Nebolskiy reserves the most important "lessons" and information for the conclusion. Here it is: "Putin is keeping his options open, in view of the fact that the major part of the internal opposition, a formidable enemy, blames him that he has not done enough in the “self-defeating” Minsk accords concerning Ukraine. In Russia, the discussion between Putin, FM Lavrov and Minister of Defense Sergey Shoigu, during which V. Putin ordered the withdrawal, was conceived as a public relations disaster. The Russian president is now on damage control mode."

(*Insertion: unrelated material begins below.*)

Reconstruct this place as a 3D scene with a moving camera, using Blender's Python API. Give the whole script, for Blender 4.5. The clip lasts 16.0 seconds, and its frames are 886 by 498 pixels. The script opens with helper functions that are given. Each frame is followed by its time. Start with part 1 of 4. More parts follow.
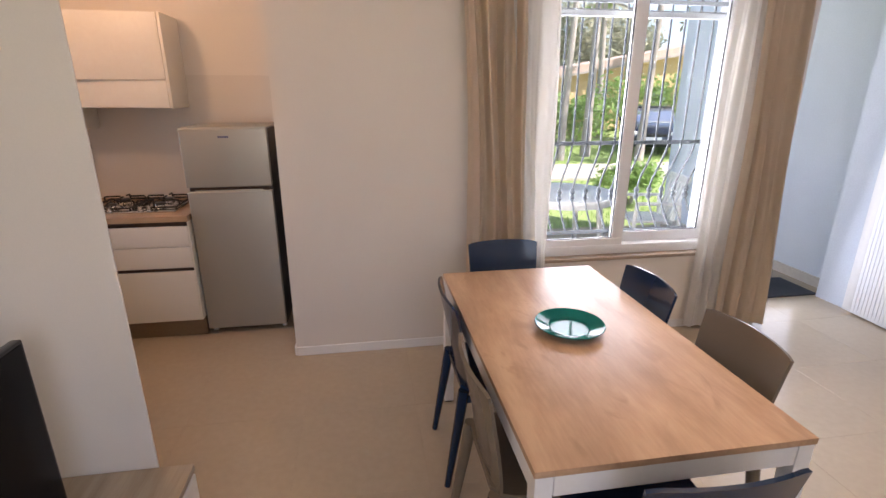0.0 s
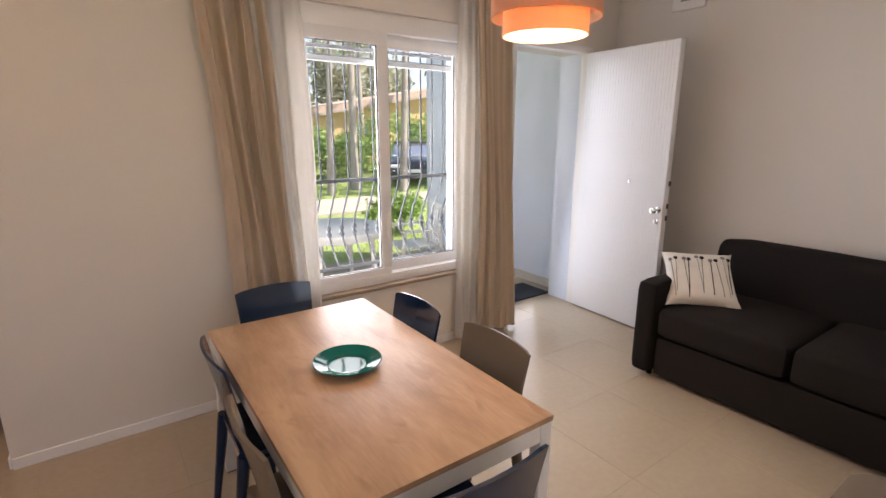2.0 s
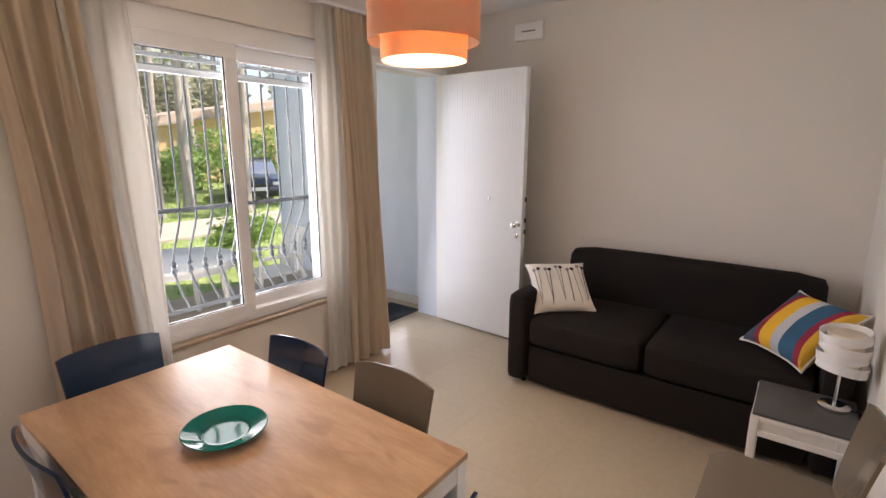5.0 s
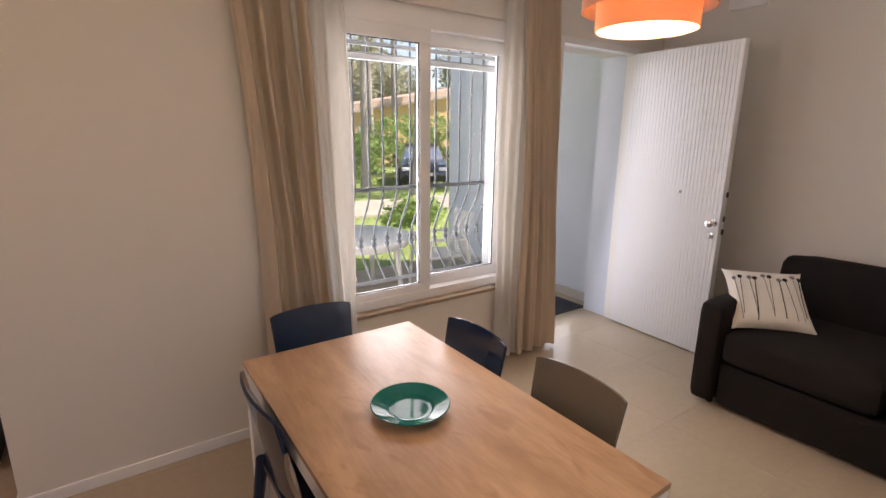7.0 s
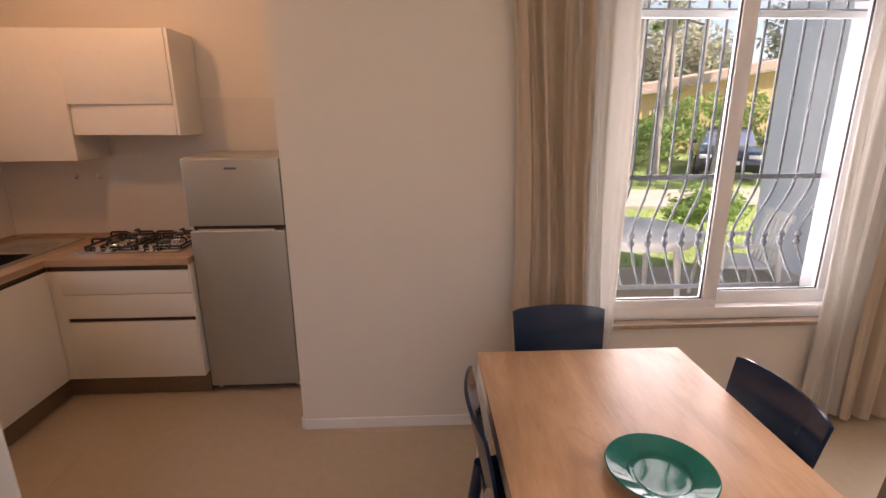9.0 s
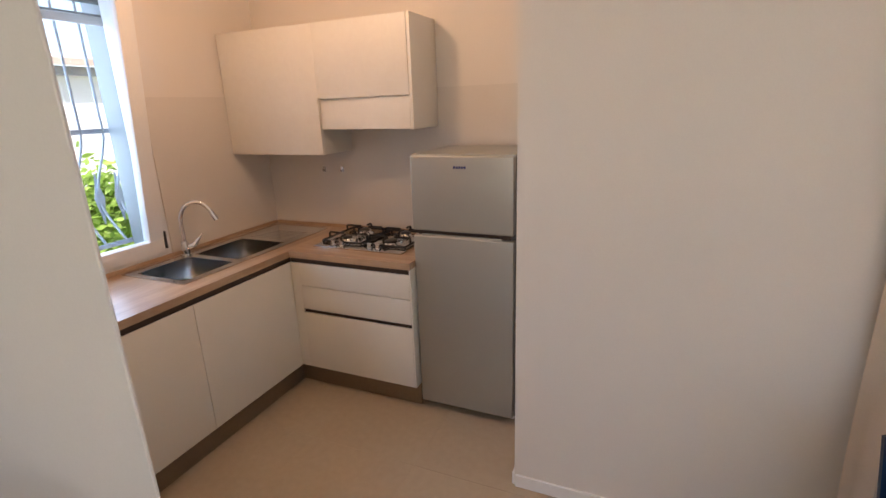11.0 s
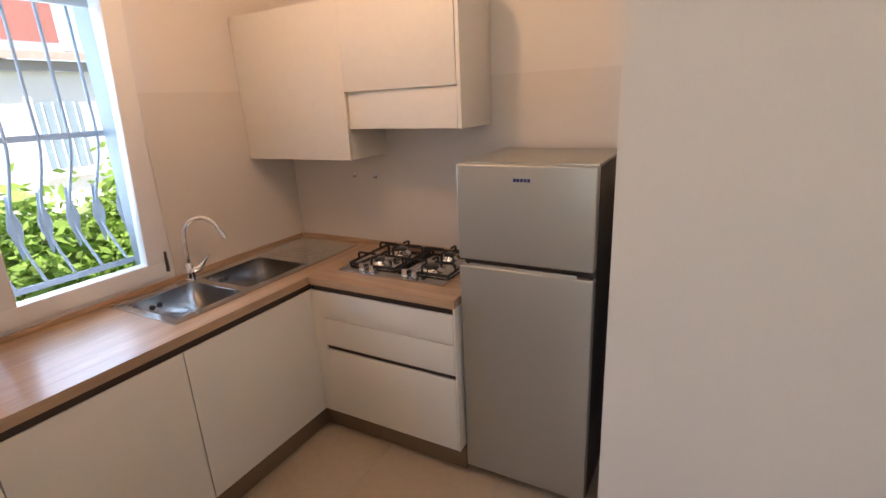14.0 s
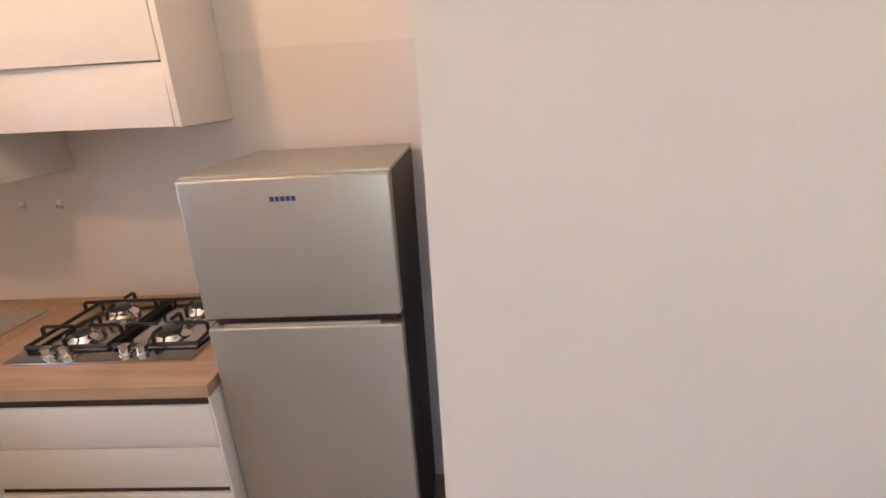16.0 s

So, yes, the article does teach us some other very important things:
1. Russian patriots, as represented by Strelkov, Эль Мюрид, Rokhlina, and many others, which are, however, not known to the West, have already become acknowledged and seen as Russian oligarchy's and Putin's own "internal opposition" and even as "a FORMIDABLE enemy." This also appears to imply an admission that the Kremlin does not know what to do about it. Removal and elimination of people like Mozgovoy, Bednov, Dremov, Ischenko and others in Donbass did not make this formidable problem go away.
2. The way Putin made and presented the withdrawal decision was, indeed,
"a public relations disaster."
3. Putin is "now on damage control mode," and that's also why, I do believe, John Kerry hurried to Moscow today for what ought to be a four-day visit.